Sleep deprivation is a serious thing for new parents. We all desperately just want to be able to sleep. The people who love us want us to be able to sleep. So, naturally we (and they) are concerned about the sleeping habits of our babies.
However, when you constantly barrage me with questions about “how well” my baby is sleeping. Like. I just want to … stare at you blankly and then turn away. Cause. My baby is not freaking sleeping and neither am I. Thank you. Very. Much.
A baby’s sleep schedule is shit. I don’t ever want to sleep like a baby. I have. In fact, I still sleep like a baby sometimes – cause my kids still sometimes sleep like babies despite the fact that they are no longer babies. I’m for sure looking forward to those lazy teenage years. 😉
The thing is – let’s just chill out when it comes to measuring ‘how well’ a baby is doing/developing in regards to their sleep patterns. Let’s stop asking new parents about it. Cause those new parents are already stressed AF over the nonexistent regular solo sleep patterns of their newborn. That new parent has probably sat in her living room rocking chair while holding a newborn that just wants to sleep in her mommy’s arms, but mommy desperately needs to lie in bed to get some real rest. She can’t though. Her baby won’t let her. Her baby just needs to be held. She literally needs it. So mommy is sitting there with giant tears streaming down her face while she muffles her sobs cause she knows daylight is coming in a few short hours – and she’s exhausted. Mentally. Physically. Emotionally.
And the most tragic part about all of it, is that new parent is being made to feel like he or she could be doing something to change the way their baby sleeps. Google has filled our heads with thousands of magical ways to establish sleep routines. Step by step guides to get your baby to sleep through the night. A hidden switch that you just have to find and flip. To make you, the parent, feel inferior because you’ve tried all the tricks and none of it is working.

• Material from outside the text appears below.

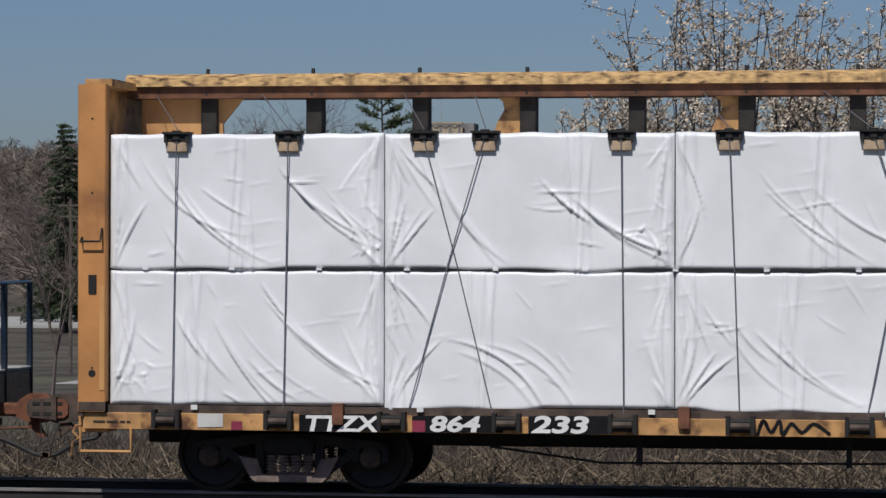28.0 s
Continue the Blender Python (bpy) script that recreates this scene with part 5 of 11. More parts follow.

Four years later and your baby STILL doesn’t consistently sleep through the night? He still needs a paci to sleep? And a sippy cup of milk? What in the world is wrong with your parenting?
What’s wrong with me? Nothing is wrong. What’s wrong with YOUR warped expectations of reality???
So, you know what you could do for that new parent in your life? Instead of asking how well their baby is sleeping: volunteer to be that beautiful night nanny. Seriously. I’d have let you. I’m sure most new parents will. Maybe not in week two…or maybe not even in month two. Month three though? I guarantee at that point, those new parents would sell their soul for a night nanny. Be a peach – and save their souls AND minds by taking the night shift sometime.
- Babies/kids don’t see the same values in sleep that we do. So they are just not going to willingly sleep the way we do.
- Don’t let someone tell you that rocking your child to sleep is going to be detrimental. Rocking my babies was one of my most favorite things. You don’t want to rock your baby? Cool. I’ll do it for you.
- If your child needs a paci, or blanket, or doll, or pot holder, or sippy cup – to feel comforted and safe enough to sleep on their own. Well – give it to them and let them tell you when they are ready to give it up. It’s not hurting anyone. So why not?
- Hey dad, you should also be getting up in the middle of the night with your finicky sleepers. And you better not be using breastfeeding, your job, or any other lame ass reason as an excuse not to.
- I wholeheartedly believe in sleep routines. It’s what works for us. We do bath and then straight to bed every single night at the same time. Even if they just had a bath four hours earlier. Even if they just woke up from a 3 hour nap two hours prior to bedtime. I figured all that out after several years of being in the trenches of unsuccessful attempts at finding our bedtime/sleep rhythm. I paid attention to what worked for MY children and ME – I didn’t follow some step by step Google guide.
Listen. Mom, Dad, Aunt, Uncle, Godparent, Grandparent, Guardian – when it comes to getting sleep and getting your child to sleep : You do you boo. Don’t stress it. Don’t be afraid to ask for help when you need it. And don’t be afraid to tell someone to mind their own bizznassss when they come around with their unsolicited opinions/advice.
Sleep is a beautiful and necessary part of survival – get it girl. However you can.